Souvenons-nous de tant d’autres entrées dans la clandestinité qui étaient nos sœurs des loges d’adoption, tant d’autres qui sont devenues nos sœurs après la tourmente.
N’est ce pas pour saluer l’importance de leur sacrifice et parce qu’elles avaient une fois de plus fait leurs preuves, qu’à Alger, le 21 Avril 1944, une Ordonnance du Général de Gaulle au nom du Comité Français de Libération Nationale prévoit dans son article 1er la convocation d’une Assemblée Nationale Constituante « élue par tous les français et françaises majeurs » et dans son article 17 que « les femmes, comme les hommes sont électrices et éligibles ».

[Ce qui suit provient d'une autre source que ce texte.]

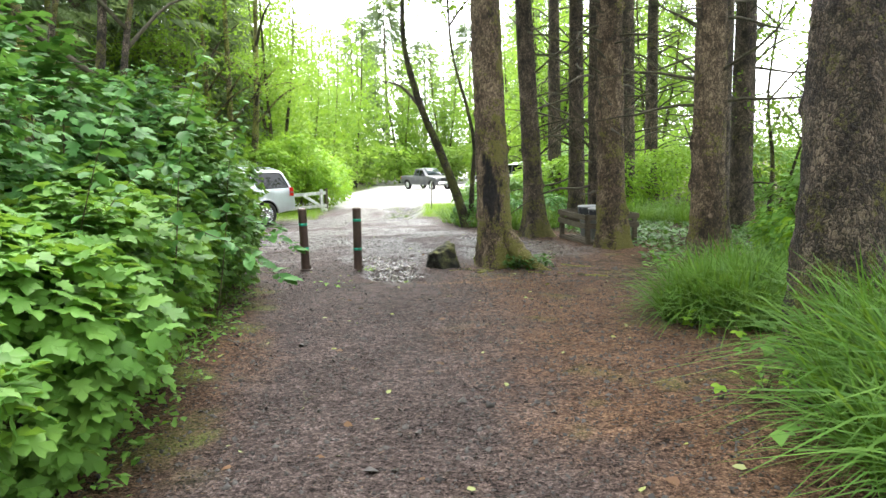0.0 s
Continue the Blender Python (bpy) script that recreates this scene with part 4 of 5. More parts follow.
def family_suv(m, paint, label, racks=True):
    """A long three-window estate off-roader; x forward, y to its left, origin on the ground."""
    root = thing("parked_suv", m, label=label, category="car")
    s = Shape([(-3.02, 0.92), (-2.99, 1.18), (-2.93, 1.26), (-2.62, 1.8), (-2.5, 1.86), (-1.0, 1.9), (0.1, 1.885), (0.38, 1.83), (0.62, 1.7), (1.22, 1.27), (1.4, 1.235), (2.1, 1.175), (2.42, 1.1), (2.55, 1.0), (2.6, 0.85)], 0.985, 1.2, 0.17, (-1.8, 1.74), 0.44, 0.4, 2.6, -3.02)
    s.skin(root, paint)
    # glass
    win = [("front_window", [(0.93, 1.24), (-0.1, 1.24), (-0.1, 1.74), (0.42, 1.74)]), ("rear_window", [(-0.2, 1.24), (-1.14, 1.25), (-0.98, 1.75), (-0.2, 1.75)]), ("quarter_window", [(-1.52, 1.25), (-2.76, 1.29), (-2.5, 1.75), (-1.3, 1.75)])]
    for name, q in win:
        c = np.mean(np.array(q), 0)
        s.panel("window_trim", [tuple(c + (np.array(p) - c) * np.array((1.06, 1.12))) for p in q], M["trim"], root, 0.003, label="black window surround", round_off=0.05)
        s.panel(name, q, M["tint"], root, 0.007, label="dark tinted side glass", round_off=0.05)
    s.panel("door_pillar", [(-0.04, 1.22), (-0.27, 1.22), (-0.27, 1.77), (-0.04, 1.77)], M["trim"], root, 0.0045, label="black door pillar")
    s.line("window_pillar", [(-0.78, 1.26), (-0.72, 1.74)], 0.014, M["trim"], root, proud=0.004)
    for name, x0, x1, mat in (("windscreen", 0.5, 1.2, M["screen"]),):
        geo, nu, nv = Geo(), 12, 8
        for j in range(nv + 1):
            x = x0 + (x1 - x0) * j / nv
            zt = s.top(x)
            y = s.half(x, zt - 0.1) - 0.13 + 0.04 * j / nv
            for i in range(nu + 1):
                u = -1 + 2 * i / nu
                geo.v.append(Vector((x + 0.012, y * u, zt + 0.028 - 0.01 * u * u)))
        geo.f = [(j * (nu + 1) + i, (j + 1) * (nu + 1) + i, (j + 1) * (nu + 1) + i + 1, j * (nu + 1) + i + 1) for j in range(nv) for i in range(nu)]
        link(name, geo.mesh(name), mat, root, "sloping windscreen reflecting trees")
    link("rear_screen", Geo().box((0.02, 1.35, 0.46), pose(-2.79, 0, 1.53, 0, 30, 0), 0.008).mesh("rear_screen"), M["tint"], root, "dark rear glass")
    # panel gaps, mouldings, handles
    for pts in ([(1.02, 0.52), (1.0, 1.0), (0.98, 1.22)], [(-0.15, 0.5), (-0.15, 0.9), (-0.15, 1.23)], [(-1.13, 0.93), (-1.2, 1.05), (-1.22, 1.24)], [(-1.05, 0.52), (-1.1, 0.75), (-1.13, 0.93)]):
        s.line("door_gap", pts, 0.0055, M["trim"], root, proud=-0.002)
    s.panel("moulding", [(1.02, 0.66), (-1.1, 0.66), (-1.1, 0.685), (1.02, 0.685)], M["chrome"], root, 0.012, label="slim bright side moulding", grid=(20, 1))
    s.panel("lower_cladding", [(1.0, 0.475), (-1.0, 0.475), (-1.05, 0.58), (1.02, 0.58)], paint, root, 0.02, grid=(20, 3))
    for x in (0.12, -1.0):
        for side in (1, -1):
            y = side * (s.half(x, 1.1) + 0.012)
            link("door_handle", Geo().tube([(x + 0.1, y - side * 0.012, 1.1), (x + 0.07, y + side * 0.02, 1.1), (x - 0.07, y + side * 0.02, 1.1), (x - 0.1, y - side * 0.012, 1.1)], [0.016] * 4, 8).box((0.16, 0.006, 0.07), pose(x, y - side * 0.009, 1.09), 0.002).mesh("door_handle"), M["chrome"], root, "chrome door handle")
    for a in s.axles:
        pts = [(a + (s.wheel + 0.1) * math.cos(t), s.wheel + (s.wheel + 0.1) * math.sin(t)) for t in np.linspace(0.05, 3.09, 20)]
        s.line("wheel_arch", pts, 0.03, paint, root, proud=-0.014, label="flared silver wheel arch")
    for side in (1, -1):
        link("running_board", Geo().box((2.2, 0.17, 0.05), pose(0, side * 1.0, 0.37), 0.015).mesh("running_board"), M["silver"], root, "bright running board")
        link("board_tread", Geo().box((2.05, 0.1, 0.012), pose(0, side * 1.01, 0.4), 0.003).mesh("board_tread"), M["trim"], root, "black ribbed tread")
        for x in (1.16, -1.13):
            link("board_end", Geo().box((0.16, 0.16, 0.1), pose(x, side * 0.99, 0.4, 0, 24 if x > 0 else -24, 0), 0.02).mesh("board_end"), M["silver"], root)
        mir = Geo().box((0.13, 0.24, 0.19), pose(0.86, side * 1.13, 1.32), 0.04)
        link("mirror", mir.mesh("mirror"), M["chrome"], root, "bright door mirror")
        link("mirror_foot", Geo().box((0.11, 0.2, 0.1), pose(0.84, side * 1.04, 1.24), 0.02).mesh("mirror_foot"), M["trim"], root)
        rail = [(-0.25, side * 0.7, 1.89), (-0.36, side * 0.7, 1.925), (-0.6, side * 0.71, 1.94), (-1.9, side * 0.71, 1.935), (-2.25, side * 0.71, 1.915), (-2.4, side * 0.71, 1.86)]
        link("roof_rail", Geo().tube(bare_path(rail, 16), [0.015] * 16, 8).mesh("roof_rail"), M["silver"], root, "bright roof rail")
        # lamps
        s.panel("headlamp", [(2.52, 0.88), (2.16, 0.9), (2.1, 1.11), (2.48, 1.07)], M["lamp_housing"], root, 0.006, sides=(side,), label="dark headlamp housing")
        s.panel("headlamp_lens", [(2.46, 0.92), (2.3, 0.93), (2.28, 1.05), (2.44, 1.045)], M["lamp_lens"], root, 0.012, sides=(side,), label="clear headlamp lens")
        s.panel("side_marker", [(2.2, 0.99), (2.15, 0.99), (2.14, 1.05), (2.19, 1.05)], M["amber"], root, 0.012, sides=(side,), label="amber side marker")
        s.panel("tail_lamp", [(-2.76, 0.98), (-2.97, 0.98), (-2.95, 1.27), (-2.77, 1.27)], M["red_lens"], root, 0.012, sides=(side,), label="red tail lamp")
        s.panel("reversing_lens", [(-2.79, 1.09), (-2.94, 1.09), (-2.94, 1.13), (-2.79, 1.13)], M["lamp_lens"], root, 0.016, sides=(side,))
        link("fog_lamp", Geo().lathe([(0.001, 0.05), (0.05, 0.045), (0.06, 0.0)], 18, "x", (2.5, side * 0.68, 0.66)).mesh("fog_lamp"), M["lamp_lens"], root, "round fog lamp")
        for x in s.axles:
            wheel(root, x, side * 0.87, s.wheel, 0.27, 8)
    # nose
    link("grille", Geo().box((0.06, 1.05, 0.2), pose(2.585, 0, 0.98), 0.01).mesh("grille"), M["trim"], root, "dark grille")
    for z in (0.93, 0.98, 1.03):
        link("grille_bar", Geo().box((0.03, 1.08, 0.022), pose(2.615, 0, z), 0.005).mesh("grille_bar"), M["chrome"], root, "chrome grille bar")
    link("emblem", Geo().lathe([(0.001, 0.012), (0.07, 0.01), (0.085, 0.0)], 20, "x", (2.63, 0, 0.98)).mesh("emblem"), M["lamp_lens"], root, "plain oval emblem")
    link("front_bumper", Geo().box((0.16, 1.6, 0.34), pose(2.56, 0, 0.61), 0.06).mesh("front_bumper"), paint, root)
    link("air_dam", Geo().box((0.2, 1.5, 0.1), pose(2.47, 0, 0.41), 0.03).mesh("air_dam"), M["trim"], root, "black lower air dam")
    link("number_plate", Geo().box((0.012, 0.3, 0.15), pose(2.645, 0, 0.66), 0.003).mesh("number_plate"), M["wood_white"], root, "pale number plate")
    link("rear_bumper", Geo().box((0.18, 1.75, 0.26), pose(-2.98, 0, 0.68), 0.05).mesh("rear_bumper"), paint, root)
    if racks:
        for x in (-0.85, -1.75):
            geo = Geo().box((0.1, 0.12, 0.05), pose(x, 0.7, 1.97), 0.01)
            geo.tube([(x, 0.62, 1.98), (x, 0.6, 2.08), (x, 0.66, 2.13), (x, 0.76, 2.12), (x, 0.82, 2.08)], [0.018, 0.016, 0.016, 0.016, 0.02], 8)
            geo.tube([(x - 0.03, 0.82, 2.08), (x + 0.05, 0.72, 2.06), (x + 0.06, 0.62, 2.03)], [0.018, 0.014, 0.014], 8)
            link("rack_cradle", geo.mesh("rack_cradle"), M["trim"], root, "black folding roof cradle")
            link("cross_bar", Geo().tube([(x, -0.72, 1.955), (x, 0.72, 1.955)], [0.017] * 2, 8).mesh("cross_bar"), M["trim"], root)
    return root


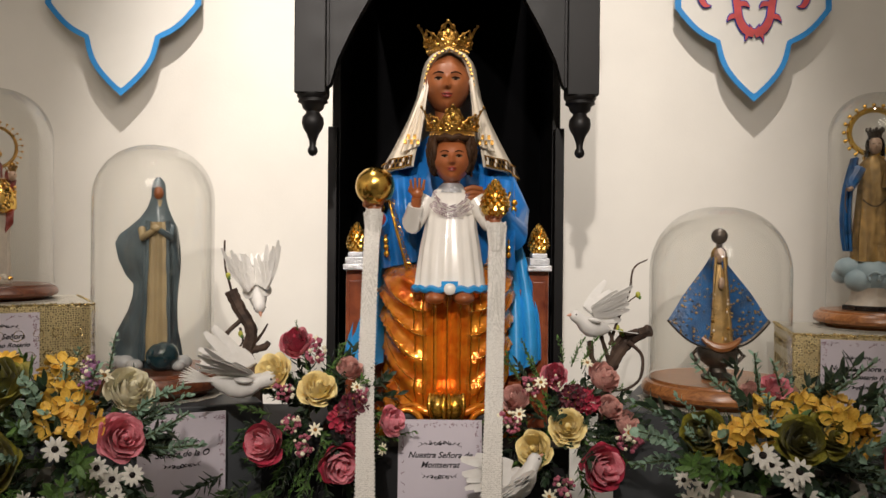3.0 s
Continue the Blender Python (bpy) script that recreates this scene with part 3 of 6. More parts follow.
def dome(x, y, z0, r, top, rw, m, bottom, label_b, rz=0):
    h = top - z0
    hs = h - r * 0.95
    pr = [(r * 1.03, 0), (r * 1.01, 0.02), (r, hs * 0.5), (r, hs)]
    for i in range(1, 13):
        a = math.pi / 2 * i / 12
        pr.append((max(0.0006, r * math.cos(a) ** 0.86), hs + r * 0.95 * math.sin(a)))
    b = B().lathe(pr, (0, 0, 0), M_GLASS, 56, cap=False)
    thing("glass_dome", b.move(pose(x, y, z0)), "clear glass bell dome with soft reflections over a statuette", "glass dome", "glass domes", smooth=True, angle=180)
    t = z0 - bottom
    b = B().lathe([(rw * 0.78, 0), (rw * 0.8, t * 0.16), (rw * 0.9, t * 0.22), (rw * 0.985, t * 0.34), (rw, t * 0.5), (rw * 0.985, t * 0.7), (rw * 0.95, t * 0.84), (rw * 0.9, t * 0.88), (rw * 0.89, t * 0.99), (0.001, t)], (0, 0, 0), m, 56)
    thing("wooden_base", b.move(pose(x, y, bottom, 0, 0, rz)), label_b, "wooden base", "dome bases", smooth=True, angle=30)
    b = B()
    b.lathe([(rw * 0.82, 0.0012), (rw * 0.9, 0.001), (rw * 1.0, 0.0018), (rw * 1.03, 0.0008)], (0, 0, 0), M_SILVERCLOTH, 60, fold=0.03, nf=20, cap=False)
    return thing("lace_doily", b.move(pose(x, y, bottom)), "thin silver lace doily under a wooden base", "doily", "lace doilies", smooth=True)


dome(-0.94, 1.335, 1.243, 0.109, 1.652, 0.135, M_REDWOOD, 1.197, "reddish-brown turned round wooden base under a glass dome")
dome(-0.617, 1.66, 1.224, 0.114, 1.656, 0.133, M_REDWOOD, 1.173, "reddish-brown turned round wooden base under a glass dome")
dome(0.497, 1.70, 1.208, 0.136, 1.548, 0.15, M_LIGHTWOOD, 1.161, "orange-brown turned round wooden base under a glass dome")
dome(-1.027, 1.845, 1.374, 0.117, 1.797, 0.128, M_REDWOOD, 1.339, "reddish-brown turned round wooden base on a gold lace box")
dome(0.913, 1.91, 1.33, 0.1, 1.815, 0.128, M_LIGHTWOOD, 1.291, "orange-brown turned round wooden base on a gold lace box", 40)

# ---- statuettes ----
M_TEAL = mat("grey_blue_glaze", (0.1, 0.135, 0.15), 0.28, 0, 0.3, 26, coat=0.4, second=(0.03, 0.045, 0.055))
M_TAN = mat("tan_glaze", (0.4, 0.3, 0.16), 0.35, 0, 0.12, 40, coat=0.3)
M_STONE = mat("pale_glaze", (0.5, 0.5, 0.5), 0.35, 0, 0.15, 50, coat=0.3)
M_TEALBALL = mat("dark_teal_glaze", (0.01, 0.045, 0.06), 0.12, 0, 0.2, 30, coat=0.6)
M_FLESH = mat("pale_painted_flesh", (0.5, 0.34, 0.24), 0.4, 0, 0.06, 60)
M_BEIGE = mat("beige_brocade", (0.38, 0.26, 0.15), 0.55, 0, 0.2, 150, 0.9, 260, second=(0.085, 0.048, 0.022))
M_BROWN = mat("brown_brocade", (0.16, 0.085, 0.04), 0.5, 0, 0.25, 60, 0.5, 150)
M_BRONZE = mat("brown_gold_halo", (0.17, 0.09, 0.028), 0.4, 0.7, 0.2, 80, 0.3, 200)
M_PEARL = mat("silvered_cloud", (0.42, 0.36, 0.29), 0.32, 0.3, 0.2, 60, 0.3, 120)
M_NAVY = mat("navy_paint", (0.012, 0.03, 0.14), 0.35, 0, 0.2, 40, coat=0.3)
M_CREAMROBE = mat("cream_robe_paint", (0.55, 0.48, 0.4), 0.4, 0, 0.12, 50)
M_CRIMSON = mat("crimson_paint", (0.25, 0.03, 0.02), 0.4, 0, 0.2, 50)
M_SKYBLUE = mat("patterned_blue_mantle", (0.015, 0.14, 0.4), 0.36, 0, 0.3, 45, 0.3, 160, second=(0.012, 0.03, 0.07))
M_PEWTER = mat("dark_pewter", (0.12, 0.1, 0.085), 0.38, 0.7, 0.25, 80, 0.4, 160)
M_CLOUD = mat("pale_blue_cloud", (0.36, 0.47, 0.52), 0.45, 0, 0.1, 30, coat=0.1)
M_GOLDROBE = mat("antique_gold_robe", (0.42, 0.26, 0.09), 0.42, 0.4, 0.25, 70, 0.3, 140)
M_IVORY = mat("ivory_face_paint", (0.66, 0.54, 0.42), 0.35, 0, 0.04, 60)


def ring_pts(cx, cy, z, rx, ry, n=28, fold=0.0, nf=9, ph=0.0):
    return [(cx + rx * (1 + fold * math.cos(nf * a + ph)) * math.cos(a), cy + ry * (1 + fold * math.cos(nf * a + ph)) * math.sin(a), z) for a in (2 * math.pi * j / n for j in range(n))]


def robe(b, rows, m, n=36, fold=0.05, nf=11):
    """A draped body: rows of (z, cx, cy, rx, ry), folds fading upwards."""
    z0, z1 = rows[0][0], rows[-1][0]
    b.loft([ring_pts(cx, cy, z, rx, ry, n, fold * (1.15 - (z - z0) / (z1 - z0)), nf, 2.0 * (z - z0) / (z1 - z0)) for z, cx, cy, rx, ry in rows], m)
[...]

Pour toutes ces femmes admirables dont le courage n’a eu d’égal que la modestie, soyons « passeuses de mémoire » et comme elles, travaillons pour construire une société où l’ensemble de l’Humanité pourra vivre sans réserve, ni exclusion, sans haine, ni rejet, dans l’Amour et dans la Fraternité.
Je laisserai le mot de la fin à Louise Michel : « On a voulu faire des femmes une caste (…) le monde nouveau nous réunira à l'humanité libre dans laquelle chaque être aura sa place ».